We are very fortunate to have an experienced team of English specialists here at De La Salle. Our aims are to develop a lifelong love and understanding of both Language and Literature. All of our students take both English Language and English Literature at GCSE.
Key Stage 3
Students in Years 7, 8 and 9 follow the Accelerated Reader program which uses technology to track progress in reading and encourages them to read more regularly and with greater ambition. Students receive prizes for the most words read and the most progress made!
In Years 7-9 students are taught in half-termly modules on a range of topics including Shakespeare, the modern novel, poetry, gothic fiction, transactional writing, pre-20th century prose, pre-20th century fiction, modern drama, media, film and the short story.
Students gain experience of key GCSE skills from the beginning of Year 7 and, assessments are carried out each half term. In Year 9, students begin study of GCSE-level texts. They are assessed using GCSE criteria.
What can I do to help my child be more successful?
Ensure that you child is reading every day on top of that which they do at school during DEAR-time (Drop Everything and Read). This can be a mixture of fiction and non-fiction and will help to develop their skills not just in English, but across the full range of subjects studied at De La Salle. You can also work with your child on research homework and check through their work for basic errors.
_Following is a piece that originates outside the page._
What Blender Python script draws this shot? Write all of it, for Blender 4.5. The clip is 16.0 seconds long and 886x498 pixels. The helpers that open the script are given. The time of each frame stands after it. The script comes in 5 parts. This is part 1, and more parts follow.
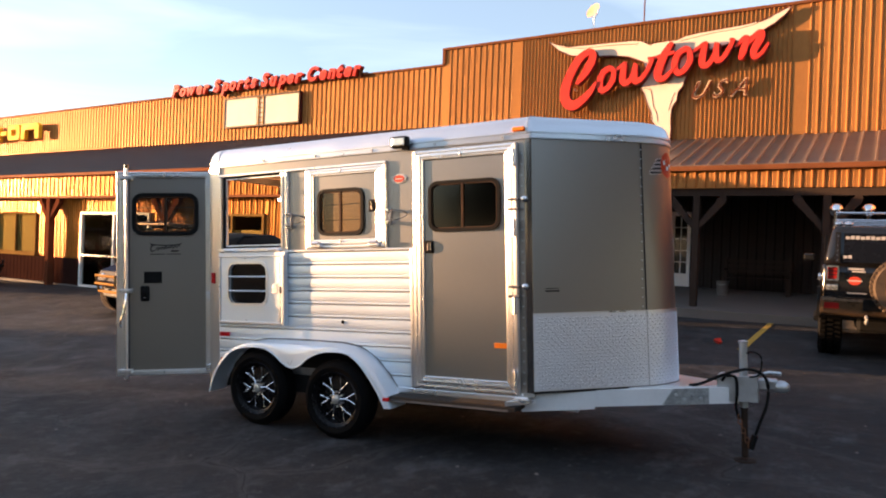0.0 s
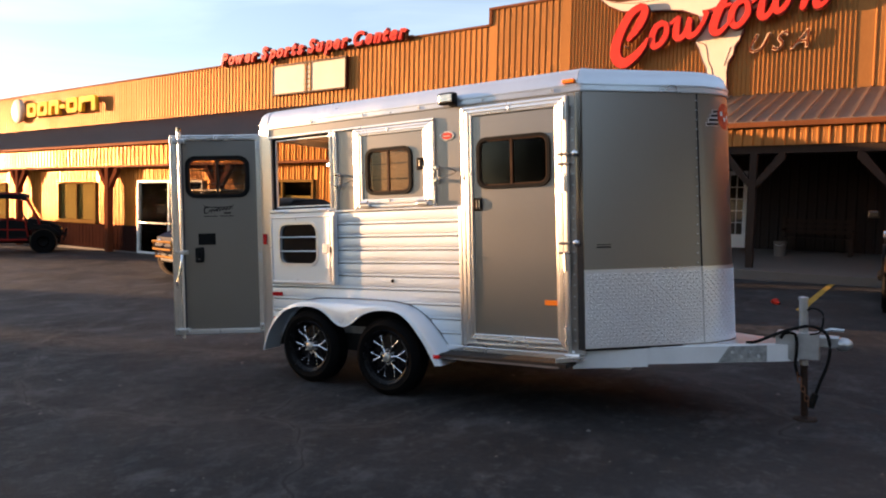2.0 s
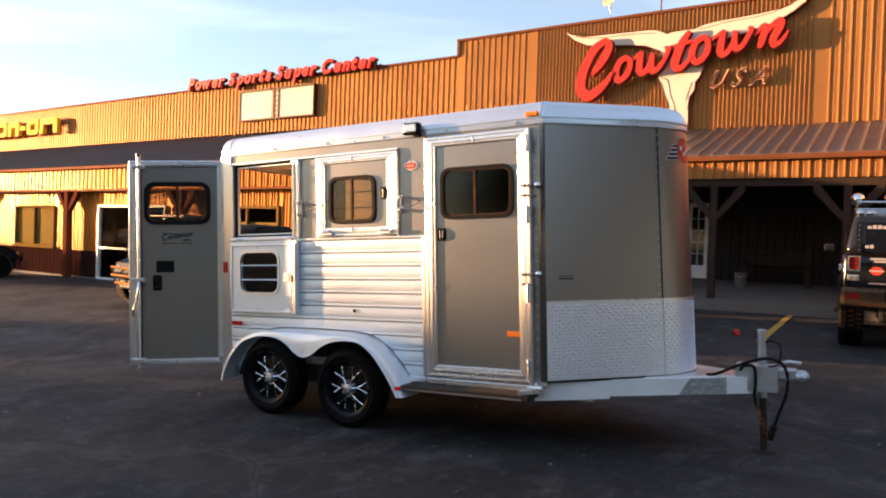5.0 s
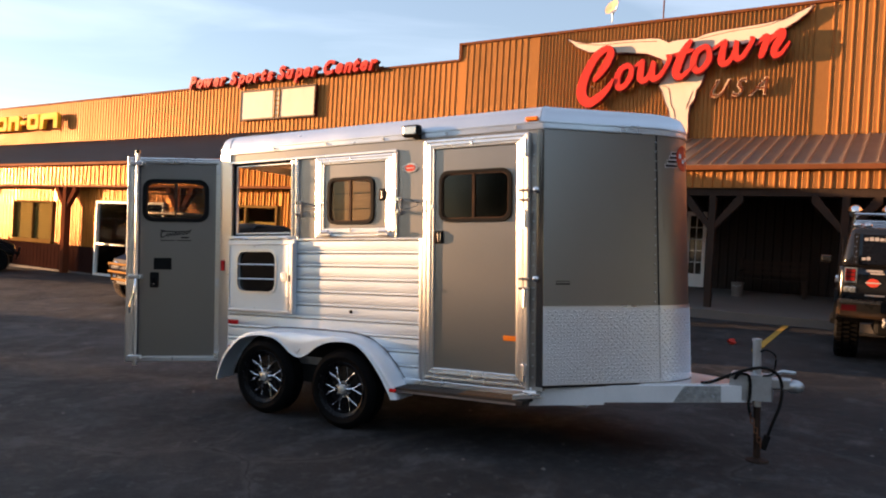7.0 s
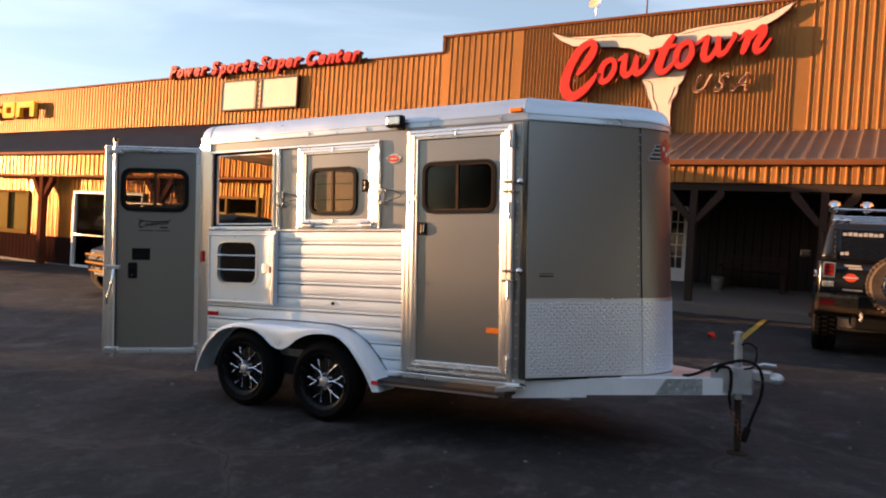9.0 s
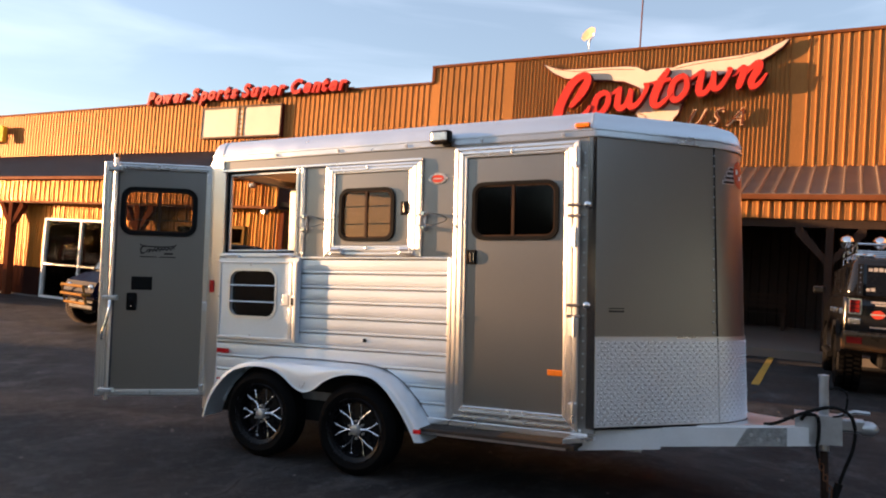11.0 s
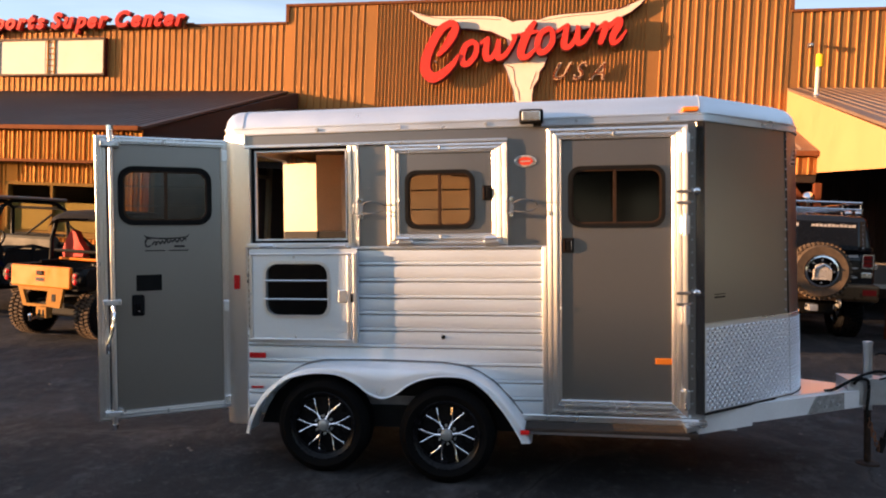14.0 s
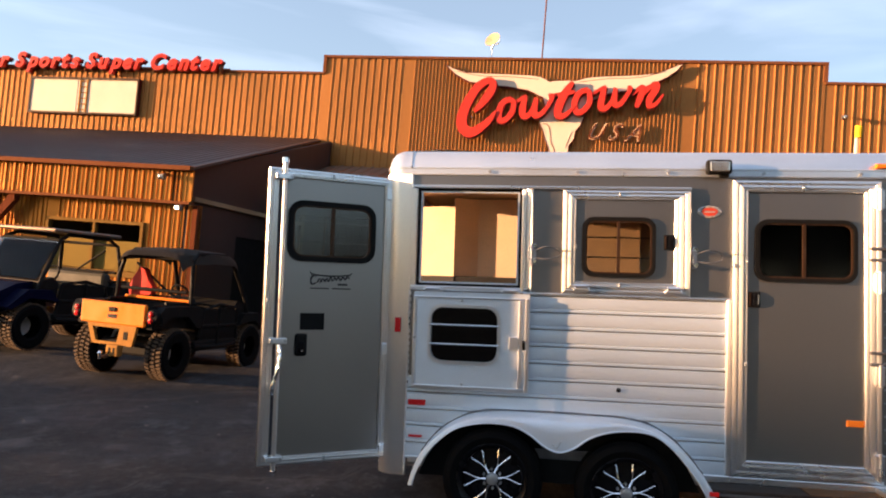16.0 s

Playing word games such as crosswords and word-searches with your child can also be a mutually beneficial activity. Lastly, ask your child what they are currently reading or studying in English. A classic is a classic, so it is likely you have studied the same book!
Key Stage 4
Every student will word towards the GCSE (9-1) in both Language and Literature. We follow the Edexcel syllabus for both. GCSE assessment consists of two written exams for Language and two for Literature. There is a separate Spoken Language Endorsement that must also be completed and for which a Pass, Merit or Distinction. is awarded.
In English Language, students develop skills in analysis and the evaluation of fiction and non-fiction texts. They also work on their written communication in preparation for the composition of one of five identified transactional forms (review, speech, information text, formal letter and article) and a descriptive narrative.
In English Literature, we study a range of interesting texts including Romeo and Juliet, An Inspector Calls, A Christmas Carol and a range of modern and traditional poetry. Pupils will analyse language closely, compare texts and make links between great works of literature and the time and place in which they were written.
What can I do to help my child be successful?
Continue the good habits formed during Key Stage 3!
Read the texts that they are studying. Ask them questions and test them on their knowledge of content, character and quotation from the key texts. Share newspaper and magazine articles with them to keep them interested and engaged in the world around them. They are going to be asked to engage in challenging ideas and must have something to say about them. Furthermore, talk to them about why a piece of writing is successful; encourage them to evaluate the things that they see, hear and read. They must be able to recognise the bias in what is being presented to them in order to become successful readers and writers.